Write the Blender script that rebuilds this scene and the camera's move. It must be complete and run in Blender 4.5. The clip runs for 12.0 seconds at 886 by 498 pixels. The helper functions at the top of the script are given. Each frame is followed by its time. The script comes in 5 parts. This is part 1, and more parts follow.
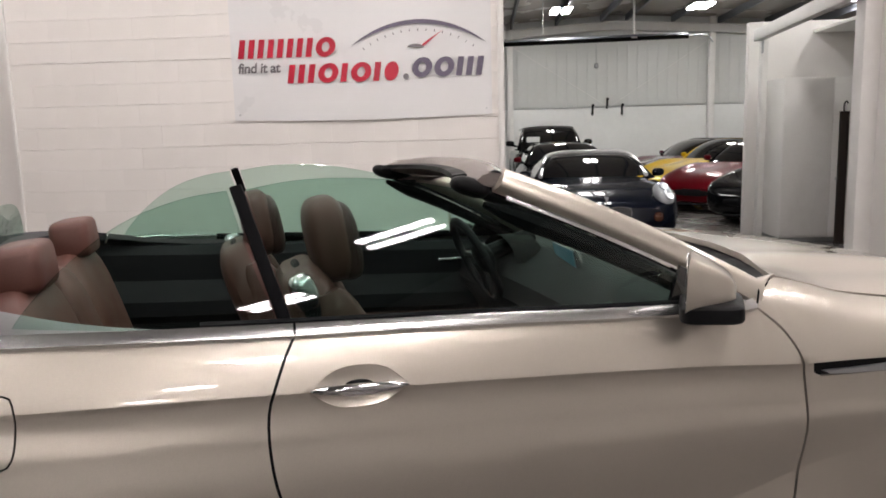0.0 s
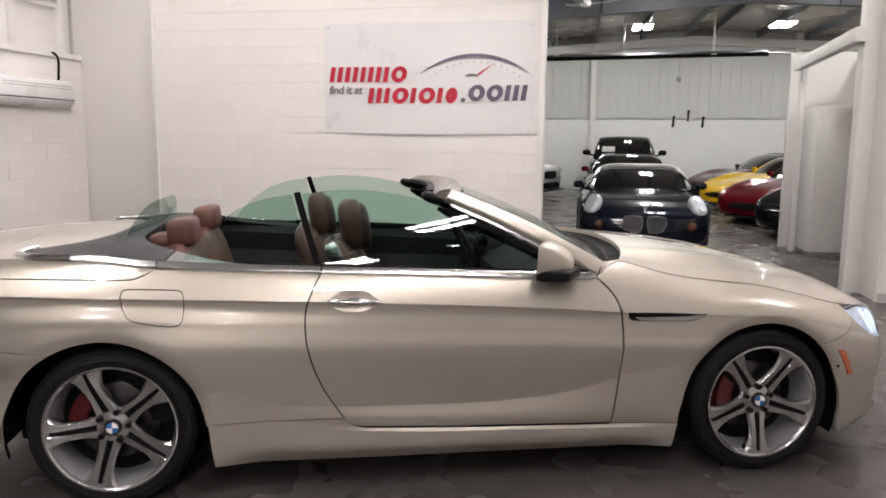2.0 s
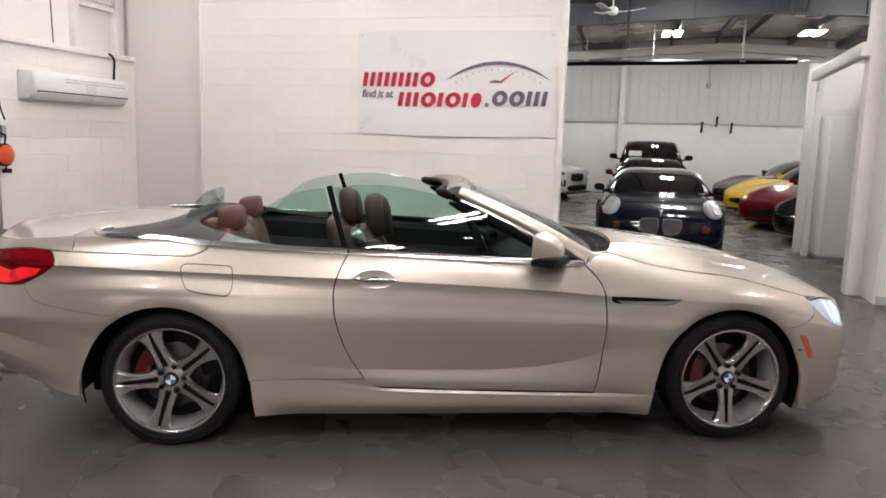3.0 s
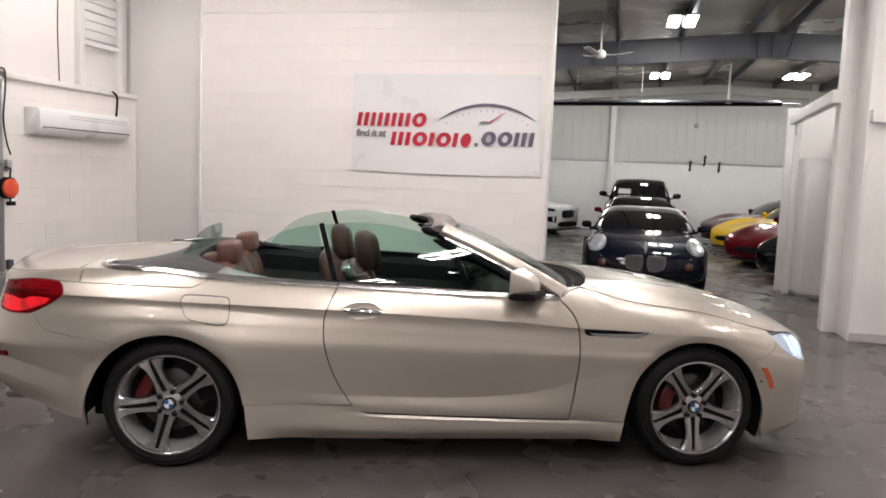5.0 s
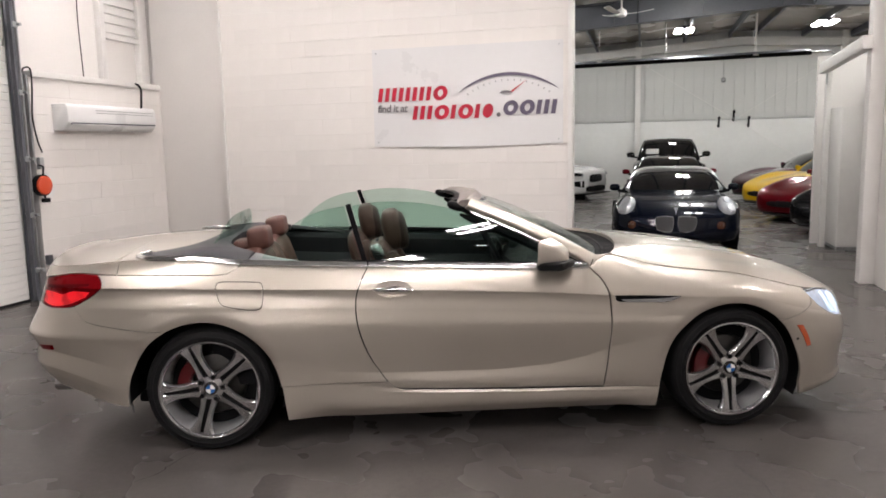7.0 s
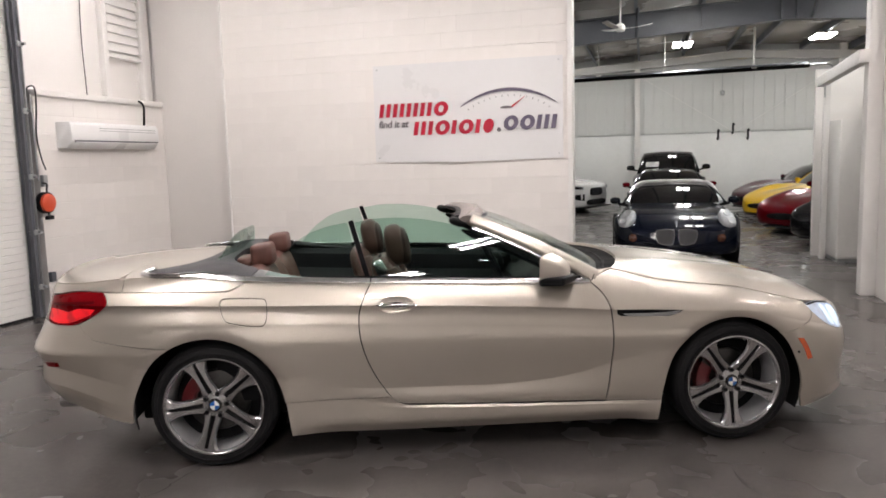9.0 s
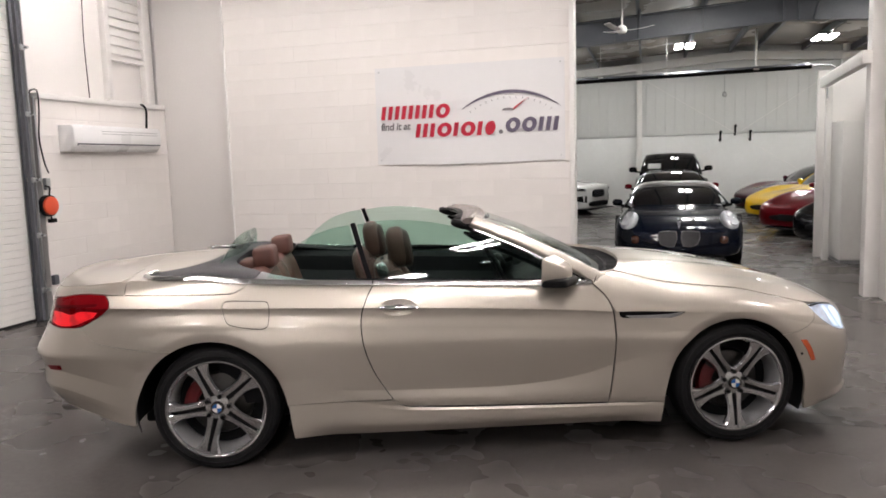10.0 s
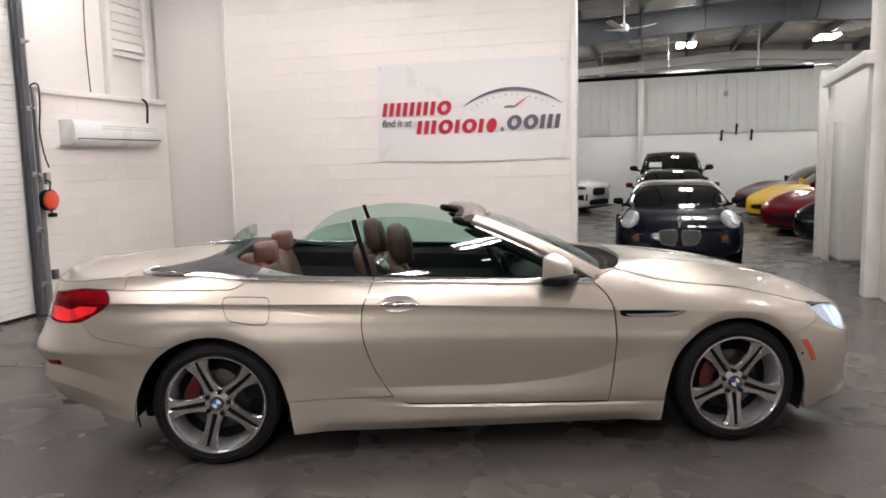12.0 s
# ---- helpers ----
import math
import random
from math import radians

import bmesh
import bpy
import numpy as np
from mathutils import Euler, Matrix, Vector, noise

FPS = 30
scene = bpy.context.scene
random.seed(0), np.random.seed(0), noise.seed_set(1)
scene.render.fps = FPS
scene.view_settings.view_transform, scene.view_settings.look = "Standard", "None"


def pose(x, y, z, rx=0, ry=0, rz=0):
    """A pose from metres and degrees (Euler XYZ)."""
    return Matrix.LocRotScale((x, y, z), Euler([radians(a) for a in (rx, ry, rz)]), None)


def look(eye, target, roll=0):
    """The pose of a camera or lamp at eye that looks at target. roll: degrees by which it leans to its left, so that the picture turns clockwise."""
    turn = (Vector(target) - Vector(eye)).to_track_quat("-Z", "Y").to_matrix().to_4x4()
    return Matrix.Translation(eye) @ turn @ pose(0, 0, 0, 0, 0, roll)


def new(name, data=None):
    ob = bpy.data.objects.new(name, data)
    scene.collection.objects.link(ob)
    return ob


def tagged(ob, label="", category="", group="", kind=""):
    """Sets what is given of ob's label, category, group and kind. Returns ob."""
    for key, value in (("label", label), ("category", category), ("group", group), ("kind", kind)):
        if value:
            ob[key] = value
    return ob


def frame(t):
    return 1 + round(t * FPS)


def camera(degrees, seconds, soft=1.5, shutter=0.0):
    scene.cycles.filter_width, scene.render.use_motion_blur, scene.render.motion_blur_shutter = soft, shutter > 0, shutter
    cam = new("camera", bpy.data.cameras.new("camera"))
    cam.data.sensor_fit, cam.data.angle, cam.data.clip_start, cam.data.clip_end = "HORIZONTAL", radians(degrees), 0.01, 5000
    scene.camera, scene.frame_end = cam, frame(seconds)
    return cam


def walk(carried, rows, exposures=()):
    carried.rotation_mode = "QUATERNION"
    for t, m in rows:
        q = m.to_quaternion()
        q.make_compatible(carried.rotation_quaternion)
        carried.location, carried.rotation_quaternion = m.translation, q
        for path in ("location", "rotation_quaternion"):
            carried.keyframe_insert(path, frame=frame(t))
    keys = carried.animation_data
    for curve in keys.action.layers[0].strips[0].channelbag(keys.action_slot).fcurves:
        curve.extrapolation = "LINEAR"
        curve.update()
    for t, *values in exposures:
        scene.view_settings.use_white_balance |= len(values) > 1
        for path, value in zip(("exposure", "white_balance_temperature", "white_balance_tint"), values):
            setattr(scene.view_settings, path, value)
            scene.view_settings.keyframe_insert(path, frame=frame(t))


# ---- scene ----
cam = camera(61.5, 12.0, soft=1.75)
PATH = [
    (0, (1.279, 0.022, 1.383), (1.159, 1.997, 1.093), -1.5),
    (0.5, (1.438, -0.302, 1.440), (1.156, 1.662, 1.190), -2.7),
    (1, (1.662, -0.605, 1.451), (1.229, 1.328, 1.180), -2.8),
    (1.5, (1.816, -1.006, 1.497), (1.405, 0.932, 1.221), -1.0),
    (2, (1.927, -1.326, 1.517), (1.555, 0.618, 1.229), 0.5),
    (2.5, (2.081, -1.582, 1.513), (1.641, 0.346, 1.214), 0.7),
    (3, (2.137, -1.834, 1.536), (1.684, 0.093, 1.247), 1.6),
    (3.2, (2.147, -1.931, 1.535), (1.719, 0.002, 1.254), 1.8),
    (5, (2.25, -2.08, 1.576), (1.807, -0.14, 1.379), 2.2),
    (5.5, (2.267, -2.061, 1.571), (1.794, -0.129, 1.364), 1.8),
    (6, (2.276, -2.07, 1.575), (1.779, -0.148, 1.329), 0.6),
    (6.5, (2.28, -2.082, 1.591), (1.758, -0.169, 1.332), -0.6),
    (7, (2.267, -2.09, 1.597), (1.749, -0.178, 1.323), -1.2),
    (7.5, (2.262, -2.089, 1.602), (1.739, -0.176, 1.338), -1.5),
    (9.5, (2.27, -2.126, 1.613), (1.748, -0.21, 1.379), -1.6),
    (10, (2.27, -2.119, 1.613), (1.743, -0.204, 1.381), -1.7),
    (10.5, (2.263, -2.121, 1.614), (1.736, -0.206, 1.383), -1.5),
    (11, (2.26, -2.113, 1.611), (1.73, -0.198, 1.38), -1.3),
    (11.5, (2.262, -2.116, 1.611), (1.734, -0.201, 1.375), -1.3),
    (12, (2.264, -2.114, 1.611), (1.737, -0.2, 1.372), -1.3),
]
walk(cam, [(t, look(eye, target, roll)) for t, eye, target, roll in PATH],
     [(0, -.15), (.5, -.36), (1, -.32), (1.5, -.12), (2, 0), (12, 0)])

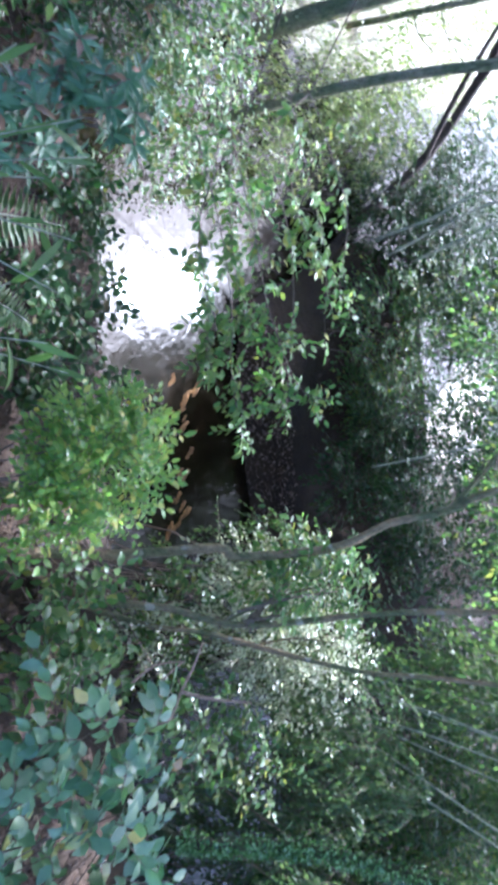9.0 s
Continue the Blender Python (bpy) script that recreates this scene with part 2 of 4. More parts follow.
# a leaf along +y, one unit long, its face to +z; width and fold come with the placing
LEAF_SHAPES = {
    "fine": ([(0, 0, 0), (-0.3, 0.17, 0.03), (0, 0.2, 0), (0.3, 0.17, 0.03), (-0.5, 0.44, 0.055), (0, 0.44, 0.0), (0.5, 0.44, 0.055), (-0.3, 0.76, 0.03), (0, 0.76, -0.03), (0.3, 0.76, 0.03), (0, 1.0, -0.12)],
             [(0, 2, 1), (0, 3, 2), (1, 2, 5, 4), (2, 3, 6, 5), (4, 5, 8, 7), (5, 6, 9, 8), (7, 8, 10), (8, 9, 10)]),
    "plain": ([(0, 0, 0), (-0.46, 0.38, 0.1), (0, 0.45, 0), (0.46, 0.38, 0.1), (0, 1.0, -0.06)], [(0, 2, 1), (0, 3, 2), (1, 2, 4), (2, 3, 4)]),
    "scrap": ([(0, 0, 0), (-0.45, 0.45, 0.07), (0, 1.0, 0), (0.45, 0.5, 0.07)], [(0, 3, 2, 1)]),
}


def leaf_frames(tips, normals, lengths, widths):
    """Rows of 3 x 3 bases, one for each leaf."""
    y = unit(np.asarray(tips, float))
    n = np.asarray(normals, float)
    x = unit(np.cross(y, n))
    z = np.cross(x, y)
    return np.stack([x * np.asarray(widths)[:, None], y * np.asarray(lengths)[:, None], z * np.asarray(lengths)[:, None]], 1)


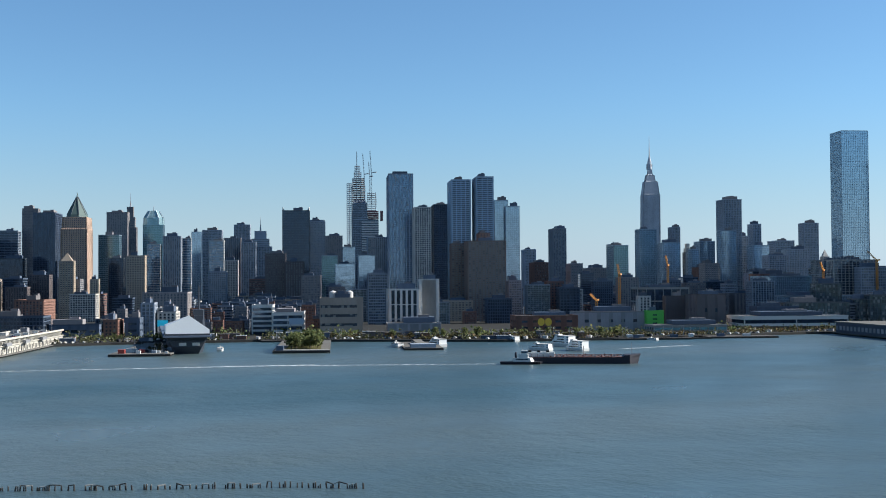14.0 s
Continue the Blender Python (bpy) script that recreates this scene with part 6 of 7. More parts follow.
def pile_row(p, q, n, skip, tall, beams, name_label):
    row = thing("pile_row", p[0], p[1], 0, 0, name_label, "piles", "remains of an old pier")
    p, q = Vector((*p, 0)), Vector((*q, 0))
    tops = []
    for i in range(n):
        if pr.random() < skip:
            tops.append(None)
            continue
        c = (q - p) * (i / max(1, n - 1)) + Vector((pr.uniform(-0.35, 0.35), pr.uniform(-0.35, 0.35), 0))
        high = pr.random() < tall
        h = pr.uniform(1.0, 1.9) * (pr.uniform(2.4, 3.0) if high else 1.0)
        r_ = pr.uniform(0.13, 0.18) if high else pr.uniform(0.2, 0.28)
        lean = Vector((pr.gauss(0, 0.03), pr.gauss(0, 0.03), 0)) if high else Vector((pr.gauss(0, 0.06), pr.gauss(0, 0.06), 0))
        g = Geo()
        g.loft([[(c.x + lean.x * z + r_ * k * math.cos(j * math.pi / 4), c.y + lean.y * z + r_ * k * math.sin(j * math.pi / 4), z) for j in range(8)] for z, k in ((-1.5, 1.1), (h * 0.6, 1.0), (h, 0.75))])
        part("pile", g, TIMBER_T if high and pr.random() < 0.6 else TIMBER, row)
        if pr.random() < 0.6:
            part("bleached_top", Geo().cyl(c.x + lean.x * h, c.y + lean.y * h, h - 0.25, h + 0.06, r_ * 0.85, r_ * 0.6, n=7), TIMBER_T, row)
        if pr.random() < 0.45:
            g = Geo()
            g.cyl(c.x + 0.5, c.y + 0.4, -1.5, h * pr.uniform(0.5, 0.95), r_, r_ * 0.8, 7)
            part("pile", g, TIMBER, row)
        tops.append((c, min(h, 2.0)))
    for a, b in zip(tops, tops[1:]):
        if a and b and pr.random() < beams:
            part("cap_beam", Geo().beam(a[0] + Vector((0, 0, a[1])), b[0] + Vector((0, 0, b[1])), 0.3), TIMBER_T if pr.random() < 0.5 else TIMBER, row)
            if tall > 0.2 and pr.random() < 0.45:
                m = (a[0] + b[0]) / 2
                part("deck_remnant", Geo().cbox(m.x + 0.8, m.y, 0.7, 1.8, (b[0] - a[0]).length, 0.5), TIMBER, row)
    return row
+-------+
• _WRITTEN EXERCISE_
Select every line in the records above that contains the word "kind".

• _WRITTEN RESPONSE_
def tagged(ob, label="", category="", group="", kind=""):
    """Sets what is given of ob's label, category, group and kind. Returns ob."""
    for key, value in (("label", label), ("category", category), ("group", group), ("kind", kind)):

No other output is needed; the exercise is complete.